A team of U.S.-based researchers looked at more than 2,000 fisheries that are not subject to formal stock assessments, finding that many were plummeting at alarming rates.
Chris Costello, lead author of the study published Thursday, said they focused on the thousands of global fisheries that are not studied, adding that only 250 out of the world's 10,000 fisheries undergo formal assessments.
"The unassessed stocks tend to be in substantially worse shape than the assessed stocks," Costello said about the study in the journal Science.
"Without good information on fish populations, managing sustainably can be a hard thing to do. It's like trying to decide how far you can drive your car without knowing how much gas is in the tank."
The researchers said the information gives a truer sense of the state of global fisheries and shows the value of regular stock assessments, particularly when it comes to the vital food source fisheries provide in developing nations.
But the study found that developed countries like the United States and Canada also had unassessed fisheries that were suffering and nearing collapse, with sharks being the group of fish in the worst shape globally.

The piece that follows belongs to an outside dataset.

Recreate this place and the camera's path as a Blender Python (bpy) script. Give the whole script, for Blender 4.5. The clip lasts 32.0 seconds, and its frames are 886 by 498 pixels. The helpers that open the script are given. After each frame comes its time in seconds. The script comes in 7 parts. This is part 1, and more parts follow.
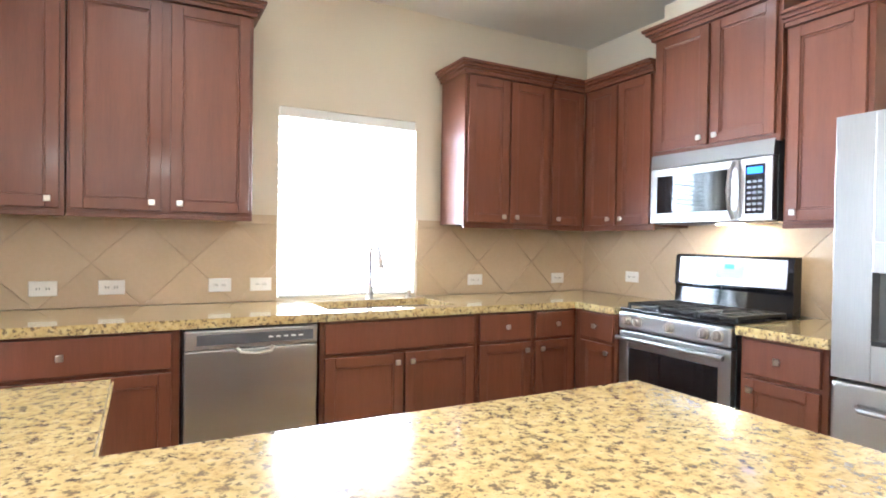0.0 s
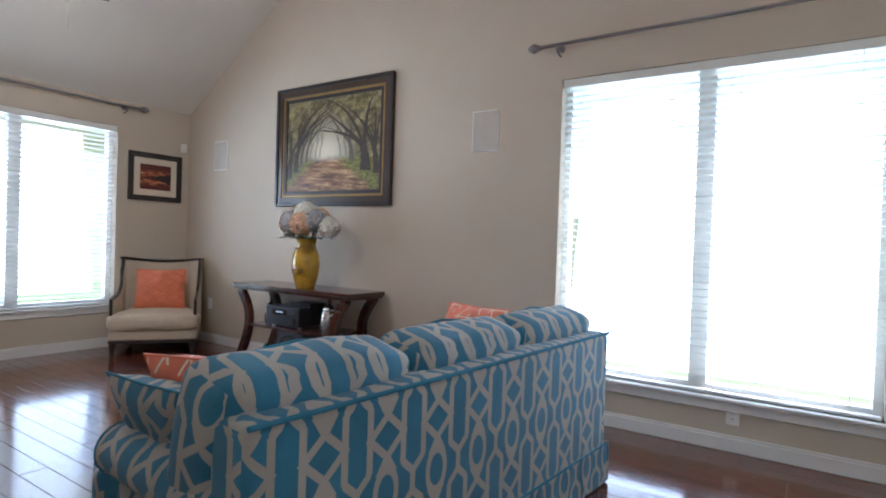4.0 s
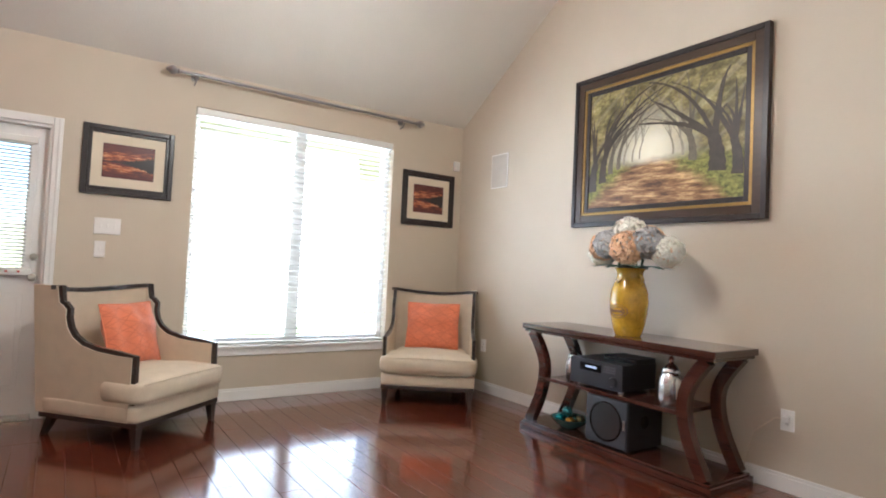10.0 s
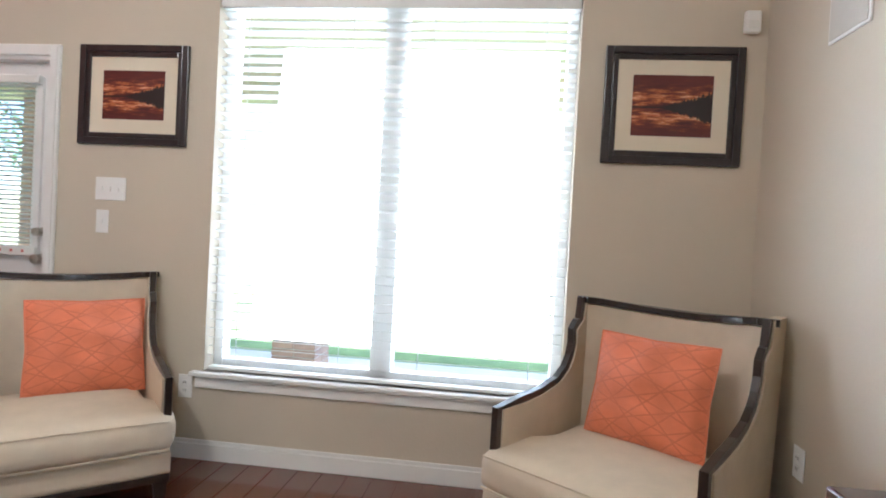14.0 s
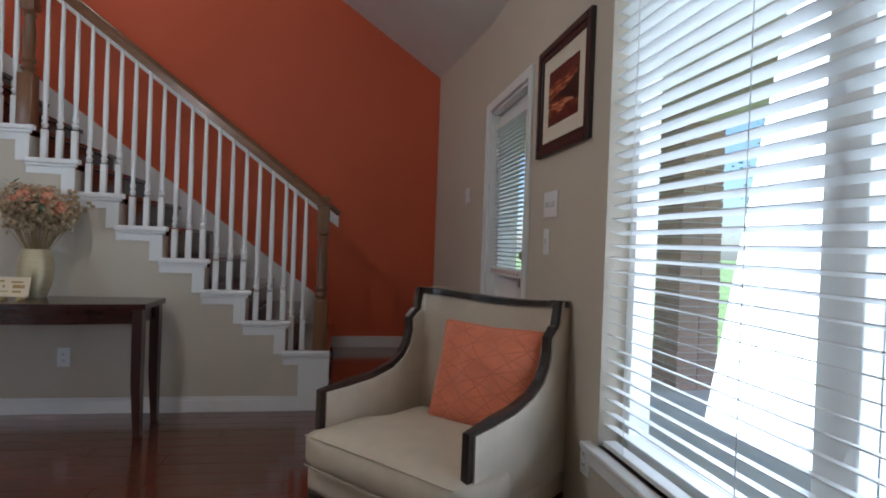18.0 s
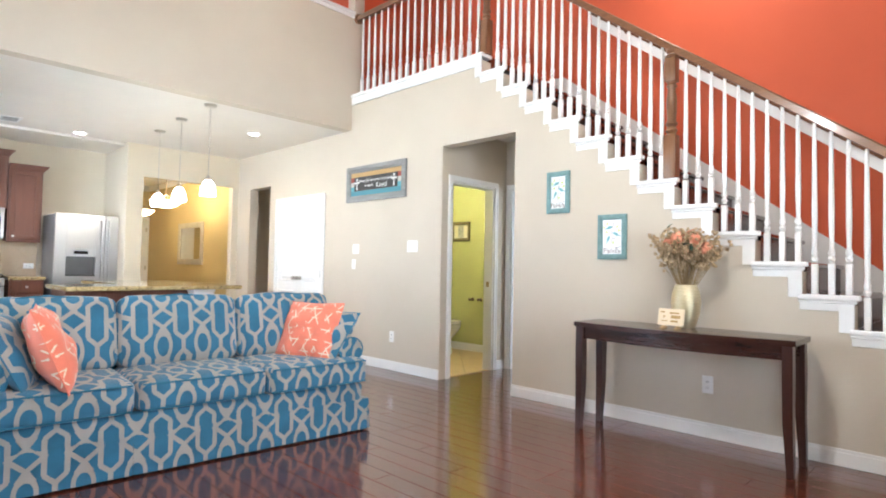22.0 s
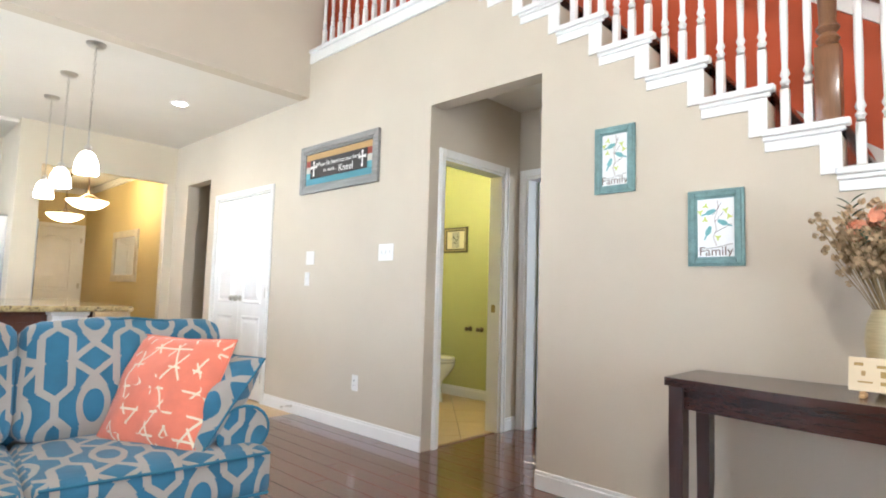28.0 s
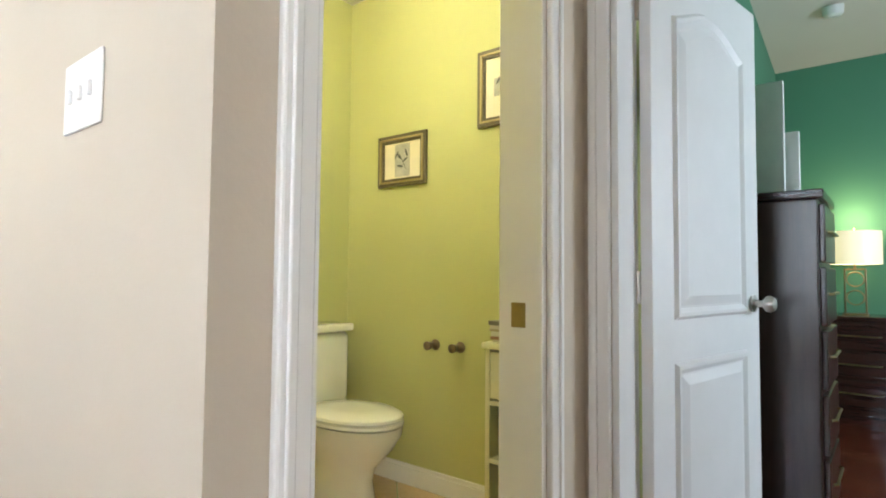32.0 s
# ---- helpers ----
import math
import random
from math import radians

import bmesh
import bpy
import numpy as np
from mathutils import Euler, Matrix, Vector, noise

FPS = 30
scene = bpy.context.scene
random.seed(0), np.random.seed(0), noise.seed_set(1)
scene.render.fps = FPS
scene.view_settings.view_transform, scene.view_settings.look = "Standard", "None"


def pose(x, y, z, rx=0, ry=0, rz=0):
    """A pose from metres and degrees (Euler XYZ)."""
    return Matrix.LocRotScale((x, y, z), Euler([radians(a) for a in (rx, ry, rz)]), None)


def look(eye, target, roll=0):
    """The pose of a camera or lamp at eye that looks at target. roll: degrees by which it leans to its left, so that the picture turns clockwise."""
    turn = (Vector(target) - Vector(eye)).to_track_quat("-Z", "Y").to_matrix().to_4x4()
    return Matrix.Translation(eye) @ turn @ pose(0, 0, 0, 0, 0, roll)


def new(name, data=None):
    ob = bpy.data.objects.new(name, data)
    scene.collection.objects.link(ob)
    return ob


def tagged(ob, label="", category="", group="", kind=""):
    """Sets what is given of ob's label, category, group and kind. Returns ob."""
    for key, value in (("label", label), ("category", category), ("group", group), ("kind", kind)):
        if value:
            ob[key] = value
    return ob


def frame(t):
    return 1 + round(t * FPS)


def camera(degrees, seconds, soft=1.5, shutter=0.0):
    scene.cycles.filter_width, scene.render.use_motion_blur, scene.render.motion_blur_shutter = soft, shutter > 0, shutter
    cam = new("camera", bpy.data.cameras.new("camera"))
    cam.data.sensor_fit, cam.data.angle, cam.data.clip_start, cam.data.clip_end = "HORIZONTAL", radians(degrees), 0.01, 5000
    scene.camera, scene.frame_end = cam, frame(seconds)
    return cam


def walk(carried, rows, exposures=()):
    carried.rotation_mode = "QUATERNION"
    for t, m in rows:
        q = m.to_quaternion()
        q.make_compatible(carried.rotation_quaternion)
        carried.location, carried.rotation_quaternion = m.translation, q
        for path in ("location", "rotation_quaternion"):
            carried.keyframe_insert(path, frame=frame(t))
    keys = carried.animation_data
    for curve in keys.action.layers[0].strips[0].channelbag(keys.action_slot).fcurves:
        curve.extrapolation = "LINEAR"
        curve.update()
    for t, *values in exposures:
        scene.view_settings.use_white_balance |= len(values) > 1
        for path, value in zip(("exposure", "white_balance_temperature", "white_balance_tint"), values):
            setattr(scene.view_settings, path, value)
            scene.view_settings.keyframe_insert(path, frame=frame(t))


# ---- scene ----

It's a worrisome finding for the bulk of the small fisheries that are critical to food security, but may not have the profile of the larger, commercial fisheries, like tuna, cod and salmon, which are more closely regulated.
Governments are more likely to take action if there are signs of trouble in larger, lucrative export-based fisheries compared to a smaller, unassessed one that supports communities, Costello said.
"It's harder to ignore when a big food production fishery starts to decline," he said. "If all you're doing is hurting the local community in the Philippines, who's paying attention?"
Costello said the unassessed, data-poor fisheries account for more than 80 per cent of the world's catch. He concedes that the research is intuitive since measuring the size, abundance, proliferation and reproductive rates of a species would help determine how many can be safely caught.
The authors say that even though more than half of the assessed fisheries have a biomass — or quantity of fish — that is below desired levels, the majority have lowered catch rates to allow for eventual recovery.
"If we look at assessed stocks, we can be pretty satisfied that fishery management systems are generally working to assure long-term sustainability," said Ray Hilborn, a University of Wisconsin professor and co-author of the report.
"For unassessed stocks, this doesn't appear to be true."
Costello, a professor of resource economics at the University of California Santa Barbara, said the amount of harvested fish could increase by up to 40 per cent if fisheries managers or fishermen monitored the stocks to get a better sense of how many fish there are and how many can be safely caught.
That's done largely by leaving enough fish in the water to reproduce at levels that would maintain sustainability and grow the stock.
Researchers are recommending that formal or informal stock assessments should be done, whether through governments, fishermen or a combination of both. They also cite the success of fisheries co-operatives in Japan, Mexico and Chile that give more rights to fishermen to manage the stocks.